Opinión Internacional

50 años de Unión Europea: o nada o se ahoga

La experiencia de la Unión Europea durante los últimos 50 años no es poca cosa. Desde cualquier punto de vista la trayectoria seguida, a partir del momento en que sólo 6 países iniciaron su proceso de integración, hasta la conformación hoy de un bloque de 27 naciones, es extraordinaria.

Muchas son sus lecciones, no sólo para los europeos; también para los que estamos del otro lado del charco.

La UE representa, tanto en lo económico-comercial como en lo político, lo cultural, lo jurídico, un enorme avance civilizatorio que ha sobrevivido a desencuentros y al escepticismo de mucha gente. Hoy Europa es una sociedad capitalista floreciente que ha obtenido resultados sociales significativos.

Razón tuvieron estadistas visionarios como Monnet, Schuman o Spaak, cuando idearon los principios y mecanismos sobre los cuales se levantó la exitosa aventura europea conjunta, cuyo propósito más importante, entre otros, era el de conjurar para siempre los horrores de la guerra y enrumbar al continente por caminos de prosperidad, paz y libertad.
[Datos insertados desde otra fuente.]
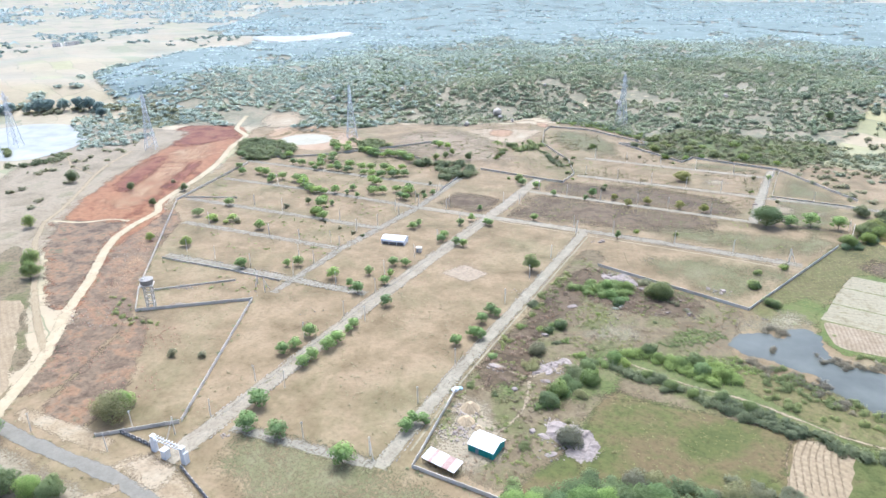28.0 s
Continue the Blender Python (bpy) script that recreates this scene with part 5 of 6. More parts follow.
for _x, _y, _r, _m in ((9, 430, 2.6, M_LEAF_LIGHT), (8, 452, 3.2, M_LEAF_GREY), (5, 464, 3.4, M_LEAF_GREY), (22, 463, 2.4, M_LEAF), (21, 438, 2.6, M_LEAF_BUSH), (14, 437, 2.0, M_LEAF_BUSH), (24, 417, 3.0, M_LEAF_OLIVE), (-7, 447, 2.6, M_LEAF_PROSOPIS), (4, 443, 2.2, M_LEAF_OLIVE), (1, 440, 2.2, M_LEAF_BUSH), (-9, 461, 4.2, M_LEAF_OLIVE), (-9, 474, 3.6, M_LEAF_LIGHT), (-8, 481, 3.4, M_LEAF_LIGHT), (-11, 468, 3.6, M_LEAF_PROSOPIS), (-15, 457, 3.0, M_LEAF_BUSH), (-17, 450, 2.8, M_LEAF_PROSOPIS), (-22, 446, 2.8, M_LEAF_LIGHT), (-12, 452, 3.0, M_LEAF_BUSH), (-16, 472, 3.0, M_LEAF_GREY), (-5, 486, 2.4, M_LEAF_BUSH), (-18, 492, 2.4, M_LEAF_GREY), (-10, 506, 2.4, M_LEAF_OLIVE), (10, 486, 1.8, M_LEAF_OLIVE), (20, 486, 2.2, M_LEAF_OLIVE), (-30, 388, 2.2, M_LEAF_GREY), (-36, 392, 2.0, M_LEAF_SCRUB), (-58, 352, 3.0, M_LEAF_PROSOPIS), (-67, 366, 2.6, M_LEAF_OLIVE), (-4, 414, 1.6, M_LEAF_BUSH), (-26, 408, 1.4, M_LEAF_OLIVE)):
    _n = max(3, int(_r * _r * 0.9))
    _s = [(_x + G.normal(0, _r * 0.42), _y + G.normal(0, _r * 0.42)) for _ in range(_n)]
    thicket("bush", None, 0, _m, 260, 0.125, G, _r * 0.42, _r * 0.75, "rounded leafy bush on rough brown ground", 0.85, sites=_s)
thicket("lane_scrub", [(24, 473), (24, 451), (22.5, 432), (24, 400), (22, 372), (15, 368), (12, 399), (10, 415), (14, 428), (12, 441), (3, 462), (6, 480), (16, 484)], 3.0, M_LEAF_BROWN, 130, 0.11, G, 0.7, 1.7, "dead brown brushwood beside the lane", 0.7, gap=0.15, scale=0.07)
thicket("lane_scrub", [(26, 473), (26, 451), (24.5, 432), (26, 400), (24, 372), (20, 372), (20, 400), (20, 432), (21, 470)], 2.6, M_LEAF_OLIVE, 150, 0.15, G, 0.8, 1.7, "olive bushes along the edge of the lane", 0.8, gap=0.4, scale=0.07)
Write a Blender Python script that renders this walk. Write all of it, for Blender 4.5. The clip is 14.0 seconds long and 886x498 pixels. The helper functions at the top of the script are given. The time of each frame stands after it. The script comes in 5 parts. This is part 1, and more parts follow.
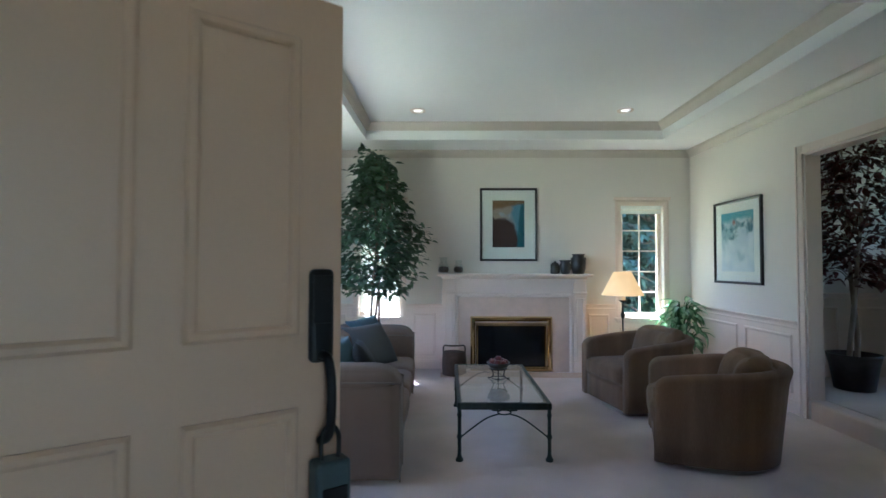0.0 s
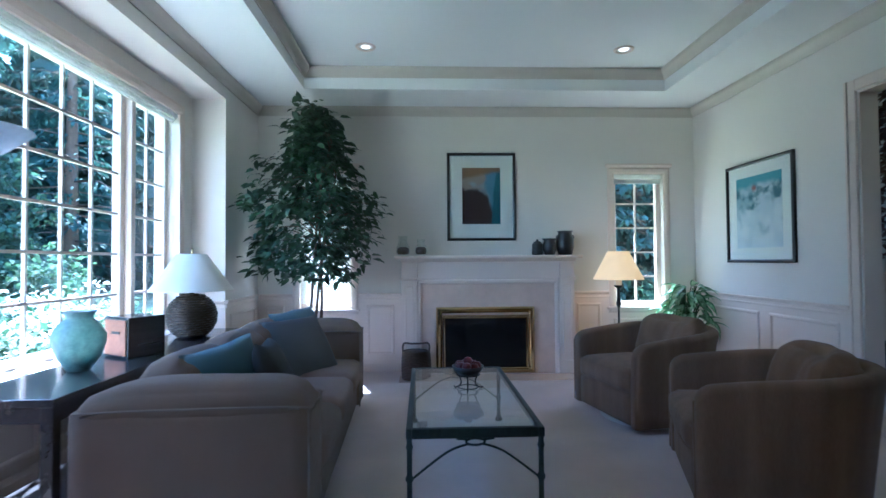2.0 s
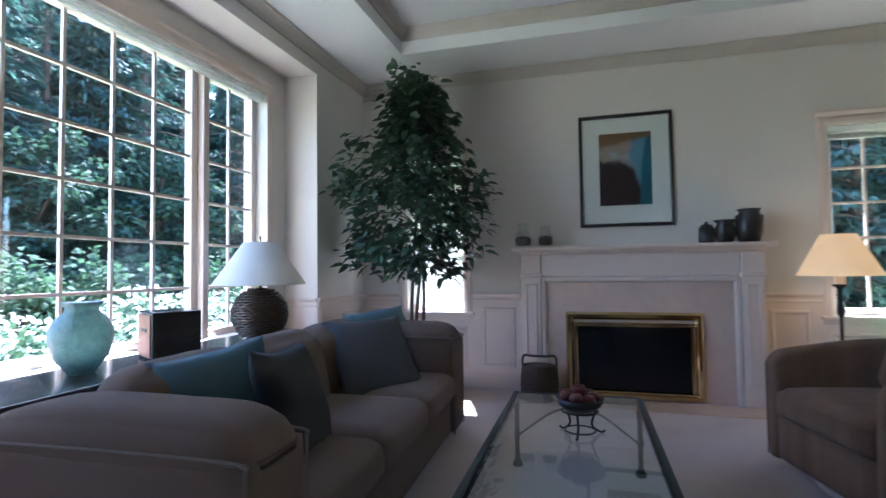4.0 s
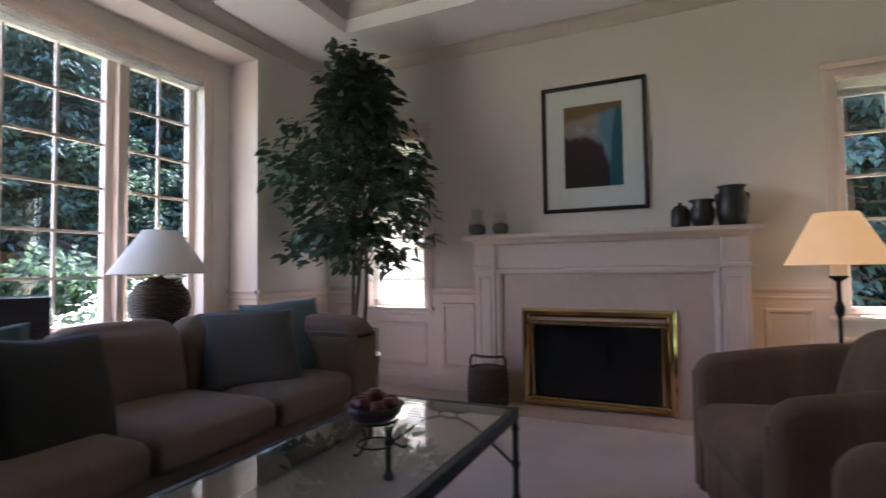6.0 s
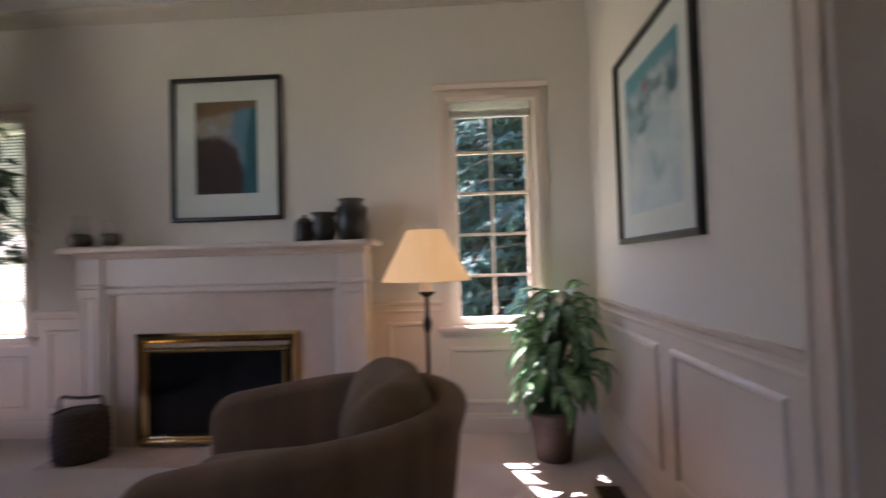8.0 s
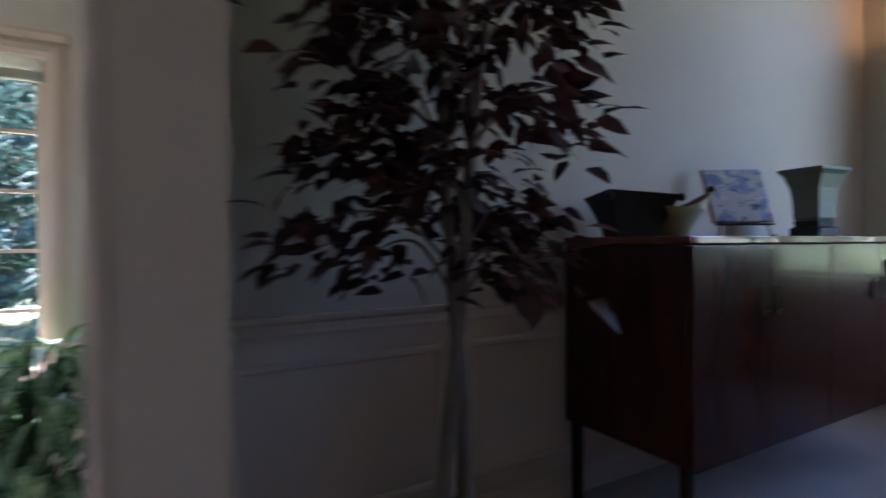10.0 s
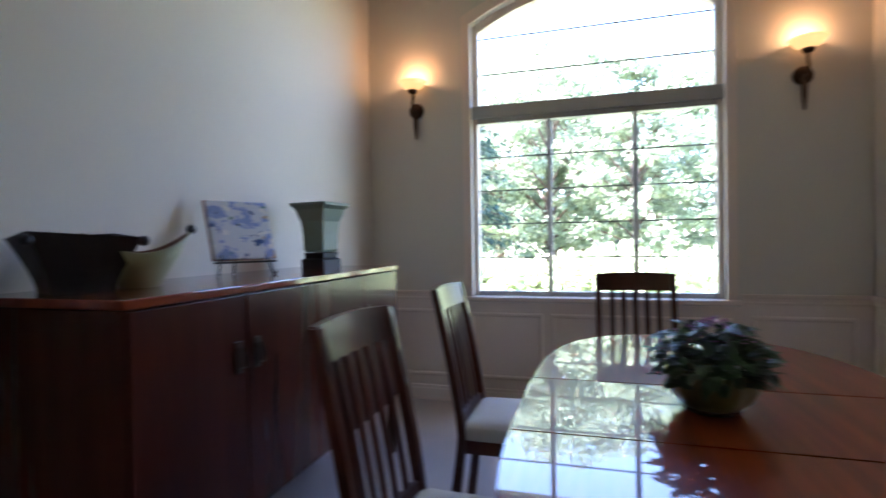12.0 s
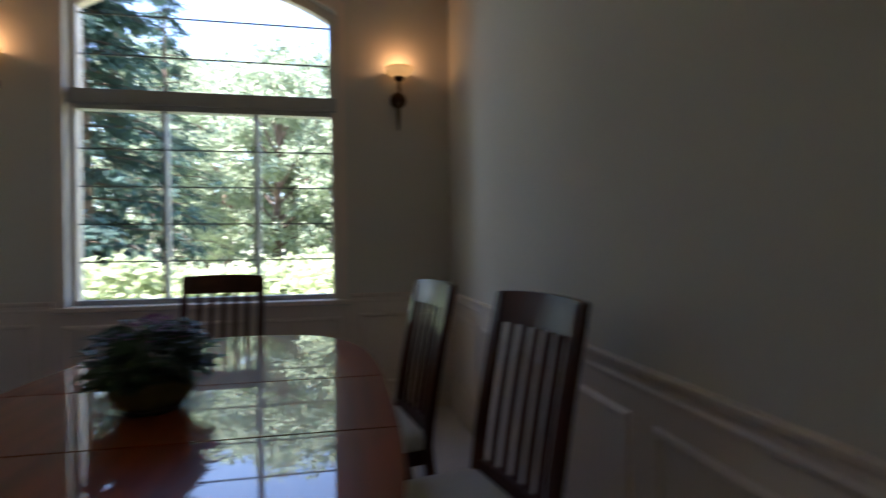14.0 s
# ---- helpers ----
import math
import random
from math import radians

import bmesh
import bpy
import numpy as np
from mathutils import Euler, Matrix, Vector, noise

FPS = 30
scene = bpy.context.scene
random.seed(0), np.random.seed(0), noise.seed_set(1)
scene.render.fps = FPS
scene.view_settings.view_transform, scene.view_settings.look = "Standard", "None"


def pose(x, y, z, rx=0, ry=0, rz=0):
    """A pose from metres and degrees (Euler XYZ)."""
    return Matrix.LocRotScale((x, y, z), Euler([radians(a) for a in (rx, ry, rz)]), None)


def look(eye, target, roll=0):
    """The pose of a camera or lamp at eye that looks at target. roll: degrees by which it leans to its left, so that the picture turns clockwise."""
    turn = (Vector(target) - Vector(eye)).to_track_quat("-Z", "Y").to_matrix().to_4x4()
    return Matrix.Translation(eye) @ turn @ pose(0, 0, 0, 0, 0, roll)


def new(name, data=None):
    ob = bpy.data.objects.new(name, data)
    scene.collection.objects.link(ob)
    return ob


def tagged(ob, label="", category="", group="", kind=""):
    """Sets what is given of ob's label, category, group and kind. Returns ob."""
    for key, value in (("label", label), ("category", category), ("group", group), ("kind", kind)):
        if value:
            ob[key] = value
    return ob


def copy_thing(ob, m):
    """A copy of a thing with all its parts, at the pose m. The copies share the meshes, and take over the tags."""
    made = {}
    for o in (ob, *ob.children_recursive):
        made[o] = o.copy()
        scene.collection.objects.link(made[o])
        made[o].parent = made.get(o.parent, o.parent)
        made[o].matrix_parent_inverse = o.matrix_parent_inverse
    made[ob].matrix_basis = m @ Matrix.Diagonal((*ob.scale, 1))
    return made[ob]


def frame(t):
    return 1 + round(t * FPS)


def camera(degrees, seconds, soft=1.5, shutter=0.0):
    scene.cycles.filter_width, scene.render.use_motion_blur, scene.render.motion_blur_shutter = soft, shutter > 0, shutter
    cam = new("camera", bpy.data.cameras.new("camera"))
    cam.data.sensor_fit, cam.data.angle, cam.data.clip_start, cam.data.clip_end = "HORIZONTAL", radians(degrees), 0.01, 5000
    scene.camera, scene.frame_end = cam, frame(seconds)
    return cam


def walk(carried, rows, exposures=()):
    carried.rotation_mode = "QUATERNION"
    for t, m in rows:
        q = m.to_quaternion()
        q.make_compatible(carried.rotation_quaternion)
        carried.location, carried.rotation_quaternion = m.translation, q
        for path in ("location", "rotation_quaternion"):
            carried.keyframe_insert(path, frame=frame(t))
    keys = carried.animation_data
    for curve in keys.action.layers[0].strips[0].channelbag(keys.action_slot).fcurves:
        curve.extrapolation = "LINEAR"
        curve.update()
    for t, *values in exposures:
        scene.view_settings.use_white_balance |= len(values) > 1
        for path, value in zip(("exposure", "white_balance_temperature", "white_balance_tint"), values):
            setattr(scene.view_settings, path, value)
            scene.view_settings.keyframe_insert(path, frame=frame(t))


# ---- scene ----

Sin embargo, la tarea no parece estar aún concluida, o quizás no concluya nunca, habida cuenta de la necesidad de adaptación a un mundo cambiante. Quedan nuevos desafíos por enfrentar. La canciller alemana Angela Merkel lo señaló el día que se firmó la Declaración de Berlín: “Europa necesita poder actuar más efectivamente de lo que lo hace en el presente (…) requiere de instituciones fuertes si desea ser dinámica y lograr un crecimiento sostenido.”
Pero detrás del éxito, se mueven fuerzas retrógradas que no terminan de comprender la necesidad de profundizar la unión. El fantasma del nacionalismo corto de miras ronda por el continente europeo. Está en todos los bandos políticos. En Francia y Holanda, con ocasión de los referendos aprobatorios del nuevo proyecto de Constitución europea, se dieron la mano, principalmente, la extrema derecha y la extrema izquierda, para absurdamente rechazarlo. Esta conducta es expresión, por un lado, de un temor a la globalización y a las exigencias de más competitividad, y por otro, de un apego a viejas políticas económicas.

Pero Europa no puede conformarse con la contemplación de ese pasado exitoso y dormirse en sus laureles. En la actualidad, ella está en una encrucijada. Vive una crisis que la mantiene inerte, a la expectativa. Los líderes políticos ven a la unión con cautela. Contrasta la voluntad política y visión de largo aliento de los fundadores con la indiferencia y la visión pequeña de muchos de los actuales dirigentes.

De hecho, los gobernante, atrapados por intereses particulares, no están cumpliendo con las decisiones que harían más competitiva a la UE, como es el caso de los lineamientos de la Agenda de Lisboa. Este incumplimiento está afectando no sólo a la materia específica de Agenda sino también a todo el conjunto de políticas conjuntas de la Unión. Europa está corriendo, a mediano plazo, el riesgo de quedar rezagada frente a sus competidores, y poniendo en peligro los objetivos sociales alcanzados. La mayoría de sus mecanismos ha funcionado bien. No obstante, la UE deberá adecuarse a los nuevos tiempos, que no son los de los 50 años transcurridos. Es urgente que se redefinan los equilibrios y las competencias entre la Unión y sus países miembros, tal y como lo persigue el proyecto de Constitución.

Prolongar el éxito implicará darle a los órganos supranacionales las herramientas adecuadas que permitan avanzar al bloque en su conjunto. Ojalá los líderes de ahora estén a la altura de los que iniciaron este proyecto que tanto admiramos en estas tierras americanas, y atiendan la advertencia de José Manuel Barroso, presidente de la Comisión Europea, de que si nadan contra la corriente de la globalización es probable que se ahoguen.